Task requirements = Please set down exactly the lines of the listing below from the line containing "Write the Blender" through the line containing "# ---- helpers", both lines included, leaving out all other lines.

Material shown =
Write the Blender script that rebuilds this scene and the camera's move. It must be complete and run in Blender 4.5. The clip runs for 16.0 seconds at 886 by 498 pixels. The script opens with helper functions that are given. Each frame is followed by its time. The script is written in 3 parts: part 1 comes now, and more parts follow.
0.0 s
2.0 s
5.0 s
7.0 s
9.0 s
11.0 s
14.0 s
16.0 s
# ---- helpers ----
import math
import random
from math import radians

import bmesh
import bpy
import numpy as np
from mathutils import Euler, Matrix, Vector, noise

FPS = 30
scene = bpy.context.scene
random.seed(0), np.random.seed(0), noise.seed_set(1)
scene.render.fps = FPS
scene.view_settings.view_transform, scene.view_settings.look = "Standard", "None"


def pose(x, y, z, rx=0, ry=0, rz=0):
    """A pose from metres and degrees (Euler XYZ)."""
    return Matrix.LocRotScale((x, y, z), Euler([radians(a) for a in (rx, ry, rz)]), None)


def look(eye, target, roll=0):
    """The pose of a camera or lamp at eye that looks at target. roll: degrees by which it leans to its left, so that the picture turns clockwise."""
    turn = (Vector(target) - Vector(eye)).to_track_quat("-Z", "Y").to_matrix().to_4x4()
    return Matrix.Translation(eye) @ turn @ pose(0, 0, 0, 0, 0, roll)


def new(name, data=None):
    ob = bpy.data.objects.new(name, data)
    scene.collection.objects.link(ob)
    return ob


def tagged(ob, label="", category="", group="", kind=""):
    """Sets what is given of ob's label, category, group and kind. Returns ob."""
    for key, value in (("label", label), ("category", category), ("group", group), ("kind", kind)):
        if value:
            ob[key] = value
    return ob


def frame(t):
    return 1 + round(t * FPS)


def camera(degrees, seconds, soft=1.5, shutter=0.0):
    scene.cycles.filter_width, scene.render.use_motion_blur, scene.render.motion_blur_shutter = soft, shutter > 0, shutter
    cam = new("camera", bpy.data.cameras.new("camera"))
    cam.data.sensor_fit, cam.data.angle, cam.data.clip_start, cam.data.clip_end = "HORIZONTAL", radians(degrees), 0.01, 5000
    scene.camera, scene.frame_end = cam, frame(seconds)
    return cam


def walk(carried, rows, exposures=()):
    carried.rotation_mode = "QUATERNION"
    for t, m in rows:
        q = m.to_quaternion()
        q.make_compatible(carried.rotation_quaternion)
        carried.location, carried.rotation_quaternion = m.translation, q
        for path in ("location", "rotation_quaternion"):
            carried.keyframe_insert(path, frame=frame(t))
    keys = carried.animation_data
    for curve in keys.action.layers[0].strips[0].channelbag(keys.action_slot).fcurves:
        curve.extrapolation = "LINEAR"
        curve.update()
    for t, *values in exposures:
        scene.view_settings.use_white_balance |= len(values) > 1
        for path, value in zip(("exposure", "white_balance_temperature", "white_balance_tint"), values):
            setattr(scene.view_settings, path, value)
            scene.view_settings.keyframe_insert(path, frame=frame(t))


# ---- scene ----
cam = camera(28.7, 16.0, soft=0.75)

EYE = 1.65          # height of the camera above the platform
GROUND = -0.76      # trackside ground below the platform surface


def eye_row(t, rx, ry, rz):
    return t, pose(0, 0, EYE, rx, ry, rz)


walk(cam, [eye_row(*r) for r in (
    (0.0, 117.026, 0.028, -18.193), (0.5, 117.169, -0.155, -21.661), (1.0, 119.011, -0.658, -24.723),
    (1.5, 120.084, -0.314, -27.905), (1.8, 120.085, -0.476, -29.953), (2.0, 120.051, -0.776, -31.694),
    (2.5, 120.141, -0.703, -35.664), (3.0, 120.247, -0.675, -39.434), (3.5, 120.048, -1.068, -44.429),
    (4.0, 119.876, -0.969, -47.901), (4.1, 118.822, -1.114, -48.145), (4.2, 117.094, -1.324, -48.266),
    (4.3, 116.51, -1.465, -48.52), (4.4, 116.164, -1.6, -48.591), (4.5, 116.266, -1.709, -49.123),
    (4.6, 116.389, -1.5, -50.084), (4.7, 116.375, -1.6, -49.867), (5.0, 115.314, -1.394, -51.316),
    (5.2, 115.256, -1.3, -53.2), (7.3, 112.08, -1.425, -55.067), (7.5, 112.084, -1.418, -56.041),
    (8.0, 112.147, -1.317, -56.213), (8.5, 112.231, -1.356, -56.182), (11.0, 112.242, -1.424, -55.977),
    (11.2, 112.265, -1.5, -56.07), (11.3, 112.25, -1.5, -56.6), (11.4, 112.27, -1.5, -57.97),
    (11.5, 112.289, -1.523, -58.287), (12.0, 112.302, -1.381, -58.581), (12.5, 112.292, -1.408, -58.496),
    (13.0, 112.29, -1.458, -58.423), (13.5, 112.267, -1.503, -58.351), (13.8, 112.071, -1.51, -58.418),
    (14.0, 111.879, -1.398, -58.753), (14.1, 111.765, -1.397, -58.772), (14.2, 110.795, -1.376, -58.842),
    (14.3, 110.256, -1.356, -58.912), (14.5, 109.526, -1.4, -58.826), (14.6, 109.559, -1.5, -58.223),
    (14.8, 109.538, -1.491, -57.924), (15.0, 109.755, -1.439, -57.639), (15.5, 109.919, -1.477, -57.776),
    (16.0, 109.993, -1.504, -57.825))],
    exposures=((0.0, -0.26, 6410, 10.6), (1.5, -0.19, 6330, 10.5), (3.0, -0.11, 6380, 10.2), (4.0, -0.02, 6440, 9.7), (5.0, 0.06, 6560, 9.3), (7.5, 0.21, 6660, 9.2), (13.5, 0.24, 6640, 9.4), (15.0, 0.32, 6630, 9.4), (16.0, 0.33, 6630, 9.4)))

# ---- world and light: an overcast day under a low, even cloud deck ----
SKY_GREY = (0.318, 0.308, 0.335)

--

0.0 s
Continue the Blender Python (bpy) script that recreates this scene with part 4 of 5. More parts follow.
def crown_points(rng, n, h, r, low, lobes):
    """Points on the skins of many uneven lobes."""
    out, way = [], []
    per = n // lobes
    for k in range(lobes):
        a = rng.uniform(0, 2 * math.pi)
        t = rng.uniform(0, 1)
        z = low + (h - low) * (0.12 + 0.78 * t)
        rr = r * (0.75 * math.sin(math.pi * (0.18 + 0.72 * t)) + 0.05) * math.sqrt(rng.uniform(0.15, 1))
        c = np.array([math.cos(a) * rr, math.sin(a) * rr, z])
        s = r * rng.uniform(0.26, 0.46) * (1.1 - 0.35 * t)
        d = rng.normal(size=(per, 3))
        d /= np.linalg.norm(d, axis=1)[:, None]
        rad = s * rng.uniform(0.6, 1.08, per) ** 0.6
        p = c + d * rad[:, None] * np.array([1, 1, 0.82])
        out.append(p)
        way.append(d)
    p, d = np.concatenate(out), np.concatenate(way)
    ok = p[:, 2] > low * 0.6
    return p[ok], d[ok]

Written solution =
Write the Blender script that rebuilds this scene and the camera's move. It must be complete and run in Blender 4.5. The clip runs for 16.0 seconds at 886 by 498 pixels. The script opens with helper functions that are given. Each frame is followed by its time. The script is written in 3 parts: part 1 comes now, and more parts follow.
0.0 s
2.0 s
5.0 s
7.0 s
9.0 s
11.0 s
14.0 s
16.0 s
# ---- helpers ----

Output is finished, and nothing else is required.